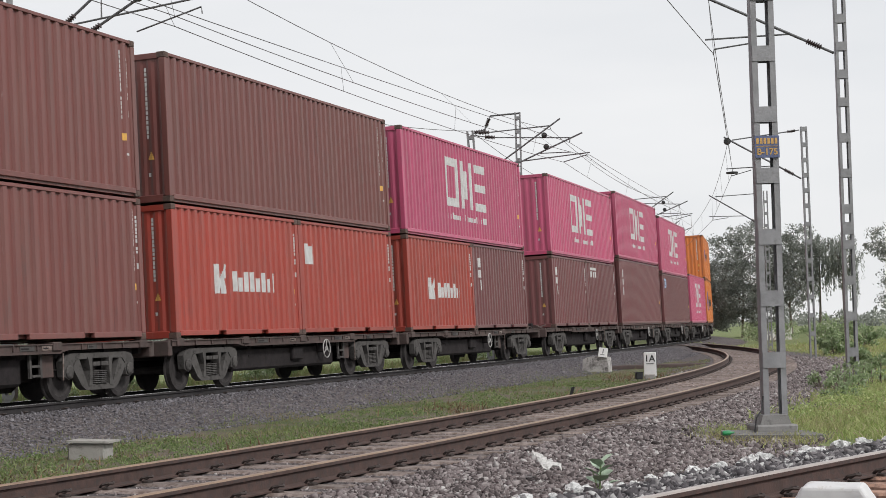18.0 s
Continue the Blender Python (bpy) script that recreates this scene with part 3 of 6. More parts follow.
LIVERY["three_short"] = [(m, [[(0.22 + (q[0] - 0.315) * 1.76, 0.22 + (q[1] - 0.315) * 1.76, q[2] + 0.01, q[3] + 0.02) for q in g] for g in gs]) for m, gs in LIVERY["three"]]
for key, (u, u1, du, v, v1, dv) in (("emblem", (0.144, 0.163, 0.63, 0.495, 0.446, 0.6)), ("emblem_word", (0.355, 0.286, 0.714, 0.37, 0.355, 0.62))):
    def small(q):
        if isinstance(q, list):
            return [(u1 + (a - u) * du, v1 + (b - v) * dv, v1 + (c - v) * dv) for a, b, c in q]
        return (u1 + (q[0] - u) * du, u1 + (q[1] - u) * du, v1 + (q[2] - v) * dv, v1 + (q[3] - v) * dv)
    LIVERY[key + "_small"] = [(m, [[small(q) for q in g] for g in gs]) for m, gs in LIVERY[key]]
M["mark_green"] = mat("teal_marking", (0.02, 0.24, 0.2), rough=0.6, spread=0.15, scale=6)
M["mark_lblue"] = mat("pale_blue_marking", (0.28, 0.42, 0.6), rough=0.6, spread=0.15, scale=6)
NUMBERS = dashes(0.9585, 0.962, 0.08, 0.52, 15, 1) + dashes(0.973, 0.9765, 0.07, 0.4, 12, 2) + [(0.9655, 0.9715, 0.73, 0.745), (0.9735, 0.977, 0.46, 0.5)]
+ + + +
Instructions for the task:
Reproduce each line word for word and drop the pictures.

Finished exercise:
18.0 s
Continue the Blender Python (bpy) script that recreates this scene with part 3 of 6. More parts follow.
LIVERY["three_short"] = [(m, [[(0.22 + (q[0] - 0.315) * 1.76, 0.22 + (q[1] - 0.315) * 1.76, q[2] + 0.01, q[3] + 0.02) for q in g] for g in gs]) for m, gs in LIVERY["three"]]
for key, (u, u1, du, v, v1, dv) in (("emblem", (0.144, 0.163, 0.63, 0.495, 0.446, 0.6)), ("emblem_word", (0.355, 0.286, 0.714, 0.37, 0.355, 0.62))):
    def small(q):
        if isinstance(q, list):
            return [(u1 + (a - u) * du, v1 + (b - v) * dv, v1 + (c - v) * dv) for a, b, c in q]
        return (u1 + (q[0] - u) * du, u1 + (q[1] - u) * du, v1 + (q[2] - v) * dv, v1 + (q[3] - v) * dv)
    LIVERY[key + "_small"] = [(m, [[small(q) for q in g] for g in gs]) for m, gs in LIVERY[key]]
M["mark_green"] = mat("teal_marking", (0.02, 0.24, 0.2), rough=0.6, spread=0.15, scale=6)
M["mark_lblue"] = mat("pale_blue_marking", (0.28, 0.42, 0.6), rough=0.6, spread=0.15, scale=6)
NUMBERS = dashes(0.9585, 0.962, 0.08, 0.52, 15, 1) + dashes(0.973, 0.9765, 0.07, 0.4, 12, 2) + [(0.9655, 0.9715, 0.73, 0.745), (0.9735, 0.977, 0.46, 0.5)]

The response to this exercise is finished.